E chi lavorava nelle case vicine, spesso, ha dovuto rinunciare alla propria attività: «Il mercato storico dello yogurt è stato completamente chiuso – racconta Fakhori –. I coloni hanno tentato di bruciare con il gas un negozio vicino al mio e anche io sono stato costretto a chiudere l’attività, pur avendo una famiglia a cui dare da mangiare.

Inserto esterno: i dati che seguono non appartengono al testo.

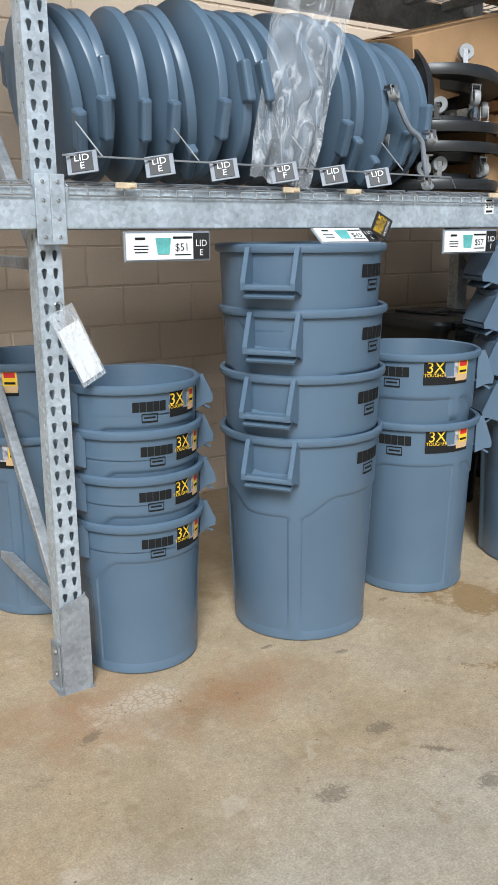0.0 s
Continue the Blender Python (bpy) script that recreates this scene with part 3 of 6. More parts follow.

Non ho mai vissuto un giorno facile qua, ma oggi è tutto più difficile». I primi insediamenti dei coloni arrivarono nel centro di Hebron nel 1979, ma fu il 25 febbraio 1994 a stravolgere la vita dei palestinesi nella città del sud della Cisgiordania: quel giorno Baruch Goldstein, statunitense israeliano, aprì il fuoco all’interno della tomba dei Patriarchi provocando 29 morti e 125 feriti tra i musulmani riuniti in preghiera. Dopo l’accaduto, la città fu divisa in settori e cominciarono le restrizioni per i palestinesi in zona H2: il coprifuoco per rincasare oggi è fissato alle 22 e nessun residente dell’area H1, neppure amici o parenti, può entrare nell’area. Anche le ambulanze devono chiedere il permesso ai coloni per l’ingresso. Ma le restrizioni non si limitano alla zona a controllo israeliano.
«Non possiamo camminare o vivere dove vogliamo e, dal 1997 a oggi, siamo stati costretti a chiudere 1.800 negozi in tutta Hebron: nell’area della “città vecchia” l’economia è morta». A parlare è Muhanned Qafesha, ex commentatore sportivo e guida turistica dal 7 ottobre 2023. La guerra – confessa – non ha cambiato solo la sua vita: «Gli attacchi sono più frequenti, i checkpoint sono chiusi sempre più spesso e l’esercito è più violento». Secondo Qafesha, i soldati israeliani nell’area H2 sono 1600, il doppio dei coloni – secondo altri giornalisti palestinesi ascoltati da Avvenire il rapporto è ancora più alto –, e non tutelano i palestinesi. «Nel 2022 stavo documentando una violenza da parte di un colono, che mi ha rubato il cellulare e mi ha attaccato. I soldati, invece di difendermi, mi hanno recluso in detenzione amministrativa senza accusa». Anche il sindaco della città, Tayseer Abu Sneineh, è stato arrestato lo scorso settembre dall’esercito israeliano. Ma è a sud, nel governatorato di Hebron, che le violenze sono più frequenti. Solo un mese fa, nel villaggio di Al-Rihiya un bambino palestinese di 11 anni, Mohammad Bahjat Al-Hallaq, è stato ucciso da un soldato israeliano. Secondo l’agenzia palestinese Wafa, i militari hanno aperto il fuoco su un gruppo di bambini che giocavano a calcio nel cortile della scuola. Per Qafesha, non si tratta di un caso isolato: «Quasi ogni settimana i soldati scendono a fare spedizioni nel villaggio, che non è minaccioso. Il risultato sono violenze, feriti e morti. È difficile vivere qua, ma ancora resisto».